CI/CD Integration Patterns

• Contract publication: On each consumer build of main, publish pacts tagged main; on PRs, tag with the branch name.
• Provider gate: Before merging or releasing, verify against:
  • main-tagged contracts (current baseline), and
  • any PR/feature tags you agree to support.
• Pending pacts: Enable pending mode so new consumer expectations don’t immediately fail your provider build until you’ve had a chance to implement them.
• Environments: Promote verification results by tag (e.g., “staging”, “prod”) rather than rebuilding artifacts per environment.
• Deployment checks: Block deploys if there’s an unverified contract for the target environment/tag.

Monorepo vs. Polyrepo

• Monorepo: Simple discovery and shared tooling; easy local end-to-end smoke tests. Risk: tighter coupling and noisier CI.
• Polyrepo: Stronger service autonomy; use a broker to decouple pipelines and coordinate compatibility across repos.

In both models, treat contracts as first-class artifacts with versioning and retention policies.

Messaging Contracts (Kafka/SNS/SQS)

For event-driven systems, apply the same principles:

• Consumers define expected event shapes (key, headers, payload schema) and subscription semantics.
• Providers (producers) verify they publish events matching those expectations using contract verifiers or schema registries plus contract wrappers.
• Use provider states to seed upstream conditions that produce the event under test.

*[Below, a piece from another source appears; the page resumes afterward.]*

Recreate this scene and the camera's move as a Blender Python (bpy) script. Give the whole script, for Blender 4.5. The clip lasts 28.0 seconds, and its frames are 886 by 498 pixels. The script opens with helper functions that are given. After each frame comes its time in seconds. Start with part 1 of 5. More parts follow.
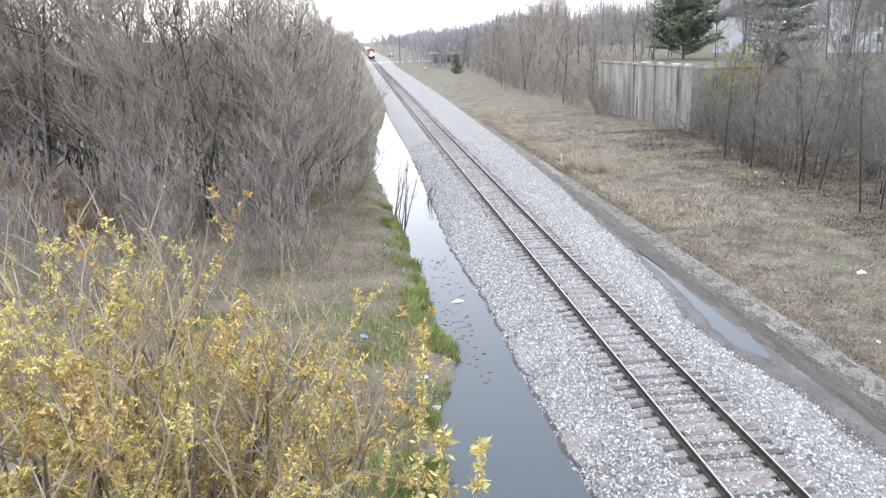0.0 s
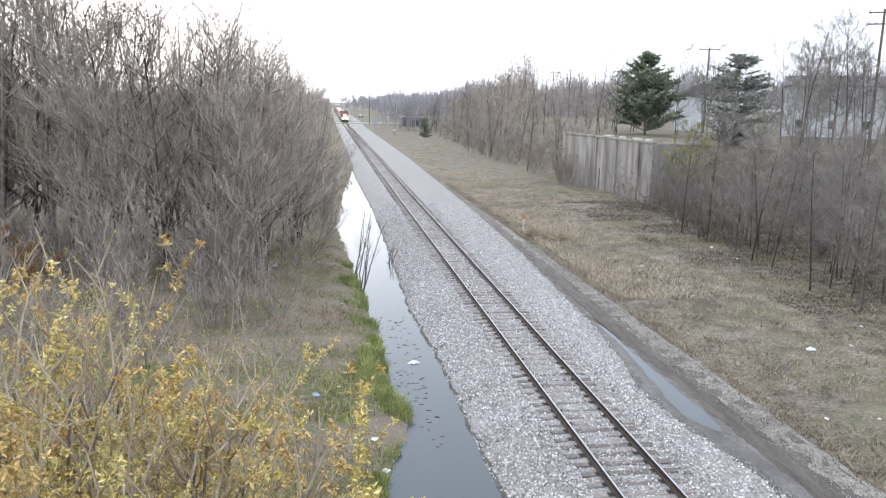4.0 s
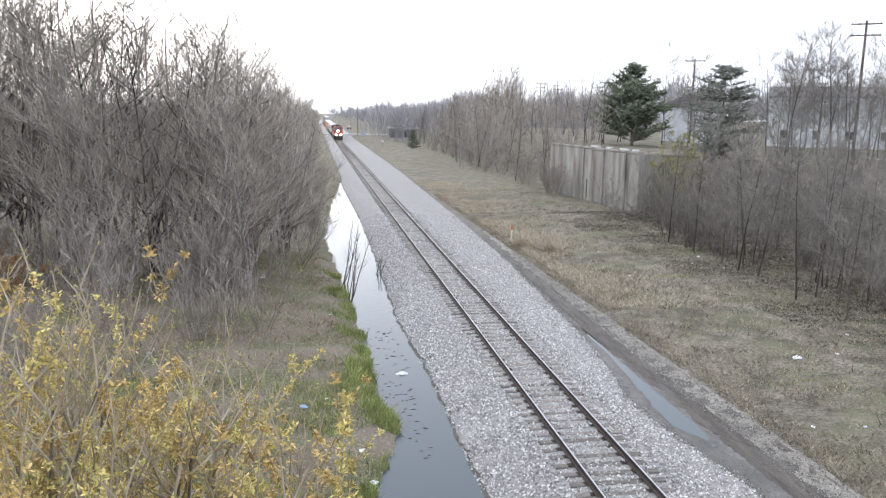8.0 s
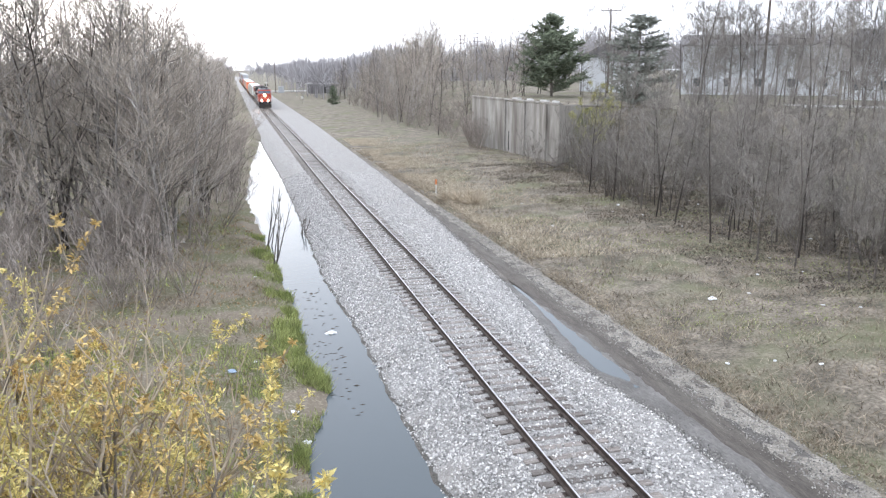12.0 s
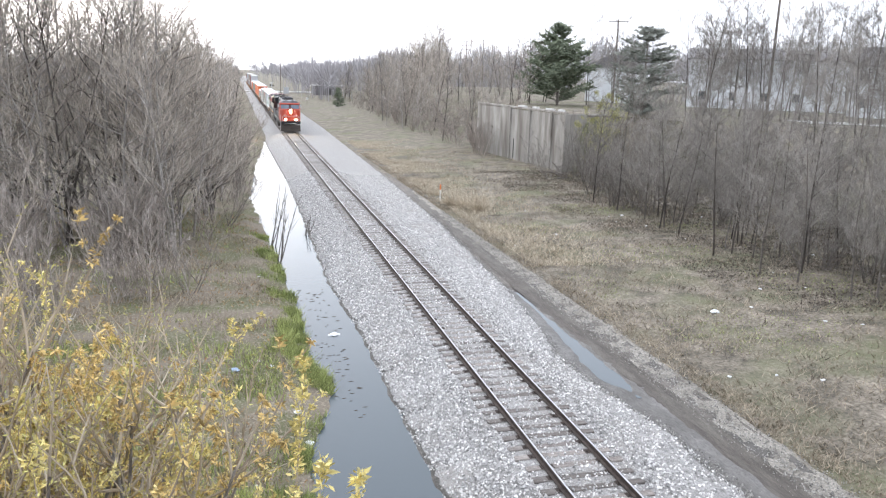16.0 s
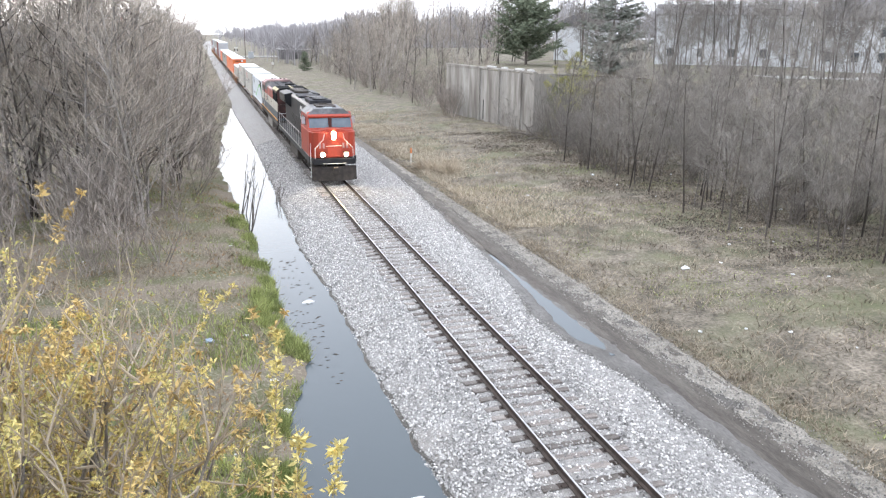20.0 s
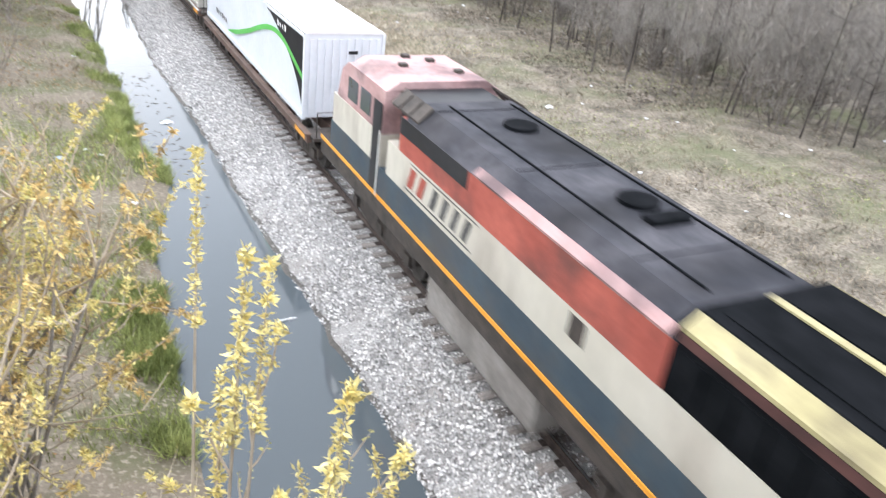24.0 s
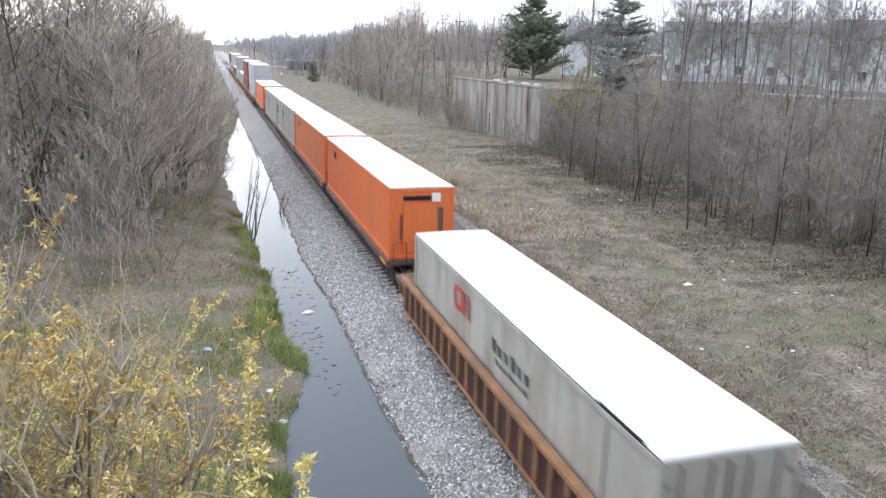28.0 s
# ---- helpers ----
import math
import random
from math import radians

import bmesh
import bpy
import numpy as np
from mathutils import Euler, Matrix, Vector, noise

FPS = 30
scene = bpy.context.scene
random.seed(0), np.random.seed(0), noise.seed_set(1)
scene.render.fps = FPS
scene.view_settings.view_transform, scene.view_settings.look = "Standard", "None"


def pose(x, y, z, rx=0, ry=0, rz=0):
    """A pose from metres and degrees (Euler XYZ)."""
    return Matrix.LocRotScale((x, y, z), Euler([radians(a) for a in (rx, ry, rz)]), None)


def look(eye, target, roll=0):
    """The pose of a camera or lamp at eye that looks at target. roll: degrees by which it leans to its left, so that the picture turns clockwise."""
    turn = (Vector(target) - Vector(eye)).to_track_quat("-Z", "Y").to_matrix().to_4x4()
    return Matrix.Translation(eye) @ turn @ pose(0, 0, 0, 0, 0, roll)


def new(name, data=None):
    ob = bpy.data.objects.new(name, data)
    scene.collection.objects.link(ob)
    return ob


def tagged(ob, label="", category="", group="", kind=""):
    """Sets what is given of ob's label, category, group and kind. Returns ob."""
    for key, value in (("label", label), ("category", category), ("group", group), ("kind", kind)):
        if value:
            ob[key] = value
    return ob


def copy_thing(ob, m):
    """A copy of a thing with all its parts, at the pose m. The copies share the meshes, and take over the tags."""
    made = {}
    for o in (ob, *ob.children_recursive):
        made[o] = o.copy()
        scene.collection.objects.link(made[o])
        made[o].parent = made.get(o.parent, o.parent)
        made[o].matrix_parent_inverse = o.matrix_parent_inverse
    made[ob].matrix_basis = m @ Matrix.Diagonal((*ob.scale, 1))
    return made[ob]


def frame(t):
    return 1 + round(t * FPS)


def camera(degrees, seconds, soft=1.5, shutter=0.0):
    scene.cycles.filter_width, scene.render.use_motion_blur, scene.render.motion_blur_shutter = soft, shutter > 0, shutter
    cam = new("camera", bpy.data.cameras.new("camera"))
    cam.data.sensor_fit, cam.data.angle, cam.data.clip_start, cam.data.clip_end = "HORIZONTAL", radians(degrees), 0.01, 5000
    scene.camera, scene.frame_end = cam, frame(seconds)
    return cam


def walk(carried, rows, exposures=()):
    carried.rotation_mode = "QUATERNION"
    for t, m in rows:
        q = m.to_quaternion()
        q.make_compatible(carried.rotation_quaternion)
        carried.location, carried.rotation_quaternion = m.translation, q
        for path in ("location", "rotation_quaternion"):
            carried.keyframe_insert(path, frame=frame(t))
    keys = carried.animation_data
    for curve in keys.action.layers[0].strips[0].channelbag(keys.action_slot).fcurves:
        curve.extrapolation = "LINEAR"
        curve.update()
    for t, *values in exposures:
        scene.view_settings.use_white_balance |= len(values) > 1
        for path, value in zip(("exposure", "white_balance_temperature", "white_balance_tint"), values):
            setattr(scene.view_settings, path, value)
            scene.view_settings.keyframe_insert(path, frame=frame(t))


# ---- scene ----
cam = camera(59.6, 28.0, soft=1.25, shutter=0.45)
EYE = (-7.87, 0.0, 9.12)
# seconds, x, y, z, yaw, pitch, roll: carried along the bridge rail while it pans
PATH = [
    (0.0, -7.75, 0.03, 9.11, -6.30, -15.32, 1.92), (0.5, -7.76, 0.03, 9.11, -6.31, -13.76, 0.96), (1.0, -7.80, 0.02, 9.10, -8.59, -12.36, 0.08),
    (1.5, -7.86, 0.00, 9.09, -8.61, -10.77, 0.26), (2.0, -7.90, -0.01, 9.08, -8.83, -10.98, 0.17), (2.5, -7.85, -0.02, 9.09, -8.56, -10.67, -0.35),
    (3.0, -7.76, -0.02, 9.10, -8.28, -10.34, -0.96), (3.5, -7.72, -0.01, 9.09, -8.25, -10.75, -1.39), (5.5, -7.39, 0.02, 9.06, -9.06, -10.54, 1.04),
    (6.0, -7.52, 0.00, 9.07, -8.46, -9.93, 1.27), (6.5, -7.61, -0.00, 9.07, -8.87, -10.90, 0.53), (7.0, -7.63, -0.01, 9.08, -9.06, -11.43, 0.73),
    (7.5, -7.61, -0.01, 9.07, -9.29, -10.20, -0.49), (8.0, -7.60, -0.02, 9.07, -9.32, -9.94, -1.02), (8.5, -7.60, -0.01, 9.07, -9.17, -10.72, -0.83),
    (9.0, -7.58, -0.01, 9.09, -10.48, -11.67, -0.14), (9.5, -7.55, -0.03, 9.10, -14.36, -12.75, 1.27), (10.0, -7.56, -0.02, 9.09, -14.74, -12.55, 0.53),
    (10.5, -7.58, -0.00, 9.08, -12.79, -13.32, 0.03), (11.0, -7.60, 0.01, 9.08, -12.12, -12.99, 0.15), (11.5, -7.59, -0.00, 9.08, -12.70, -12.68, 0.46),
    (12.0, -7.56, 0.00, 9.09, -15.09, -13.19, 0.01), (12.5, -7.56, 0.00, 9.08, -15.25, -12.92, 0.38), (14.5, -7.72, -0.01, 9.13, -14.70, -12.70, -1.33),
    (15.0, -7.76, -0.01, 9.12, -14.35, -12.72, -1.79), (15.5, -7.78, -0.03, 9.11, -14.05, -12.67, -1.76), (16.0, -7.80, -0.03, 9.11, -14.74, -12.82, -1.65),
    (16.5, -7.79, -0.04, 9.11, -14.04, -12.38, -1.55), (17.0, -7.78, -0.04, 9.11, -15.26, -12.87, -2.02), (17.5, -7.74, -0.04, 9.06, -18.39, -14.94, -0.43),
    (18.0, -7.69, -0.01, 9.14, -20.58, -15.23, 1.68), (18.5, -7.68, 0.00, 9.16, -18.82, -15.47, 1.21), (19.0, -7.73, 0.00, 9.13, -17.76, -14.91, 0.34),
    (19.5, -7.78, -0.01, 9.15, -16.04, -14.63, -0.19), (20.0, -7.78, 0.01, 9.13, -17.06, -15.50, -0.63), (20.5, -7.84, 0.04, 9.14, -16.84, -15.82, -0.97),
    (21.0, -7.96, 0.04, 9.13, -11.68, -17.50, 0.24), (21.5, -7.77, 0.03, 9.07, -14.88, -17.62, -0.69), (23.5, -8.24, -0.02, 9.15, -24.32, -23.62, -4.56),
    (24.0, -8.25, -0.00, 9.14, -26.07, -27.39, -6.58), (24.5, -8.11, -0.01, 9.12, -32.16, -28.88, -6.53), (25.0, -8.06, -0.04, 9.08, -35.27, -30.36, -6.77),
    (25.5, -8.07, -0.00, 9.10, -35.17, -26.95, -6.00), (26.0, -8.01, 0.03, 9.10, -26.44, -23.67, -3.83), (26.5, -7.90, 0.07, 9.11, -12.20, -22.16, -4.56),
    (27.0, -7.84, 0.07, 9.16, -8.93, -19.18, -3.70), (27.5, -7.71, 0.06, 9.16, -13.86, -16.14, -2.32), (28.0, -7.59, 0.05, 9.10, -16.41, -14.58, -1.46),
]
walk(cam, [(t, pose(x, y, z, 90 + pitch, roll, yaw)) for t, x, y, z, yaw, pitch, roll in PATH],
     exposures=[(0.0, 1.1, 6080, 11), (1.2, 1.0, 6080, 11), (2.0, 0.84, 6080, 11), (3.0, 0.81, 6080, 11), (6.0, 0.83, 6080, 11), (7.0, 0.74, 6080, 11), (8.0, 0.72, 6080, 11), (10.0, 0.95, 6080, 11), (12.0, 0.99, 6100, 11), (16.0, 1.03, 6150, 11), (17.0, 1.03, 6150, 11), (18.0, 1.15, 6150, 11), (20.0, 1.15, 6150, 11), (23.5, 1.55, 6250, 11), (24.2, 1.63, 6250, 11), (25.0, 0.76, 6150, 11), (26.0, 0.4, 6200, 14), (26.8, 0.96, 6200, 11), (28.0, 0.85, 6000, 11)])


# ---- light: a bright overcast evening sky and a wide, weak sun ----
world = bpy.data.worlds.new("sky")
scene.world = world
world.use_nodes = True
wn = world.node_tree
wn.nodes.clear()
sky = wn.nodes.new("ShaderNodeTexSky")
sky.sky_type, sky.sun_disc = "NISHITA", False
sky.sun_elevation, sky.sun_rotation = radians(14), radians(-20)
sky.air_density, sky.dust_density, sky.ozone_density = 1.0, 3.0, 1.0
veil = wn.nodes.new("ShaderNodeMix")
veil.data_type = "RGBA"
veil.inputs["Factor"].default_value = 0.66
veil.inputs["B"].default_value = (11.0, 11.4, 12.2, 1)
pale = wn.nodes.new("ShaderNodeHueSaturation")
pale.inputs["Saturation"].default_value = 0.35
bg = wn.nodes.new("ShaderNodeBackground")
bg.inputs["Strength"].default_value = 0.11
wout = wn.nodes.new("ShaderNodeOutputWorld")
wn.links.new(sky.outputs["Color"], pale.inputs["Color"])
wn.links.new(pale.outputs["Color"], veil.inputs["A"])
wn.links.new(veil.outputs["Result"], bg.inputs["Color"])
wn.links.new(bg.outputs["Background"], wout.inputs["Surface"])
sun = new("sun", bpy.data.lights.new("sun", "SUN"))
sun.data.energy, sun.data.angle, sun.data.color = 0.7, radians(25), (1.0, 0.95, 0.88)
sun.matrix_world = look((0, 0, 50), (10, -28, 35))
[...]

Key tip: encode idempotency and replay behavior in contracts where relevant.

Common Anti-Patterns

• Over-specifying: Asserting exact arrays, field orders, or timestamps; this creates fragility without business value.
• Contract drift via copy-paste mocks: Always generate mocks from contracts or libraries that can verify against providers.
• Treating the broker as optional: Without a source of truth, you lose visibility and orchestration.
• One giant “does everything” contract: Split by use case; smaller, focused interactions are easier to evolve.
• Using CDCT to test provider internals: Contracts validate interfaces, not database queries or business rules.
• Ignoring error paths: Include at least one negative interaction (e.g., 404, 422) per critical flow.

Measuring Success

Track outcomes, not just test counts:

• Lead time for changes to consumer or provider APIs
• Rate of production integration incidents and rollbacks
• Mean time to detect (MTTD) compatibility issues (should be minutes in CI)
• Percentage of additive vs. breaking API changes
• Contract verification pass rate across environments/tags

When Not to Use CDCT

• A single consumer and provider both owned by one team with stable release cadence and ample end-to-end coverage.
• Third-party SaaS APIs you don’t control (use schema validation, sandbox tests, and robust fallback strategies instead).
• Binary protocols without good tooling support where building verifiers would cost more than the benefit.

Rollout Playbook

1. Pick one critical integration and implement CDCT end-to-end.
2. Stand up a contract broker; agree on tagging conventions (main, staging, prod, feature/*).
3. Add provider verification as a mandatory CI gate.
4. Educate teams on additive change strategy and tolerant readers.
5. Expand to high-churn or incident-prone integrations.
6. Retire flaky end-to-end tests that are now covered by contracts; keep a thin smoke layer.
7. Track metrics and publicize wins (faster merges, fewer breakages).

Practical Tips

• Keep contracts small and intent-focused; prefer 1–3 interactions per user journey, not per endpoint.
• Use provider state handlers to create realistic scenarios without coupling to underlying storage.
• Store contract files as build artifacts; don’t commit generated pacts to source control.
• Make verification fast: run against an in-memory or containerized provider with seeded data.
• For GraphQL, use operation-level contracts with example variables and responses; validate error extensions too.

Conclusion

Consumer-driven contract testing gives teams a precise, automatable way to guarantee compatibility while moving quickly. By letting consumers define what they truly need—and making providers prove it in CI—you replace fragile integration suites with fast, trustworthy checks. Start small, enforce gates, favor additive changes, and let the broker become your compatibility ledger. The payoff is real: fewer surprises, safer deploys, and APIs that can evolve without drama.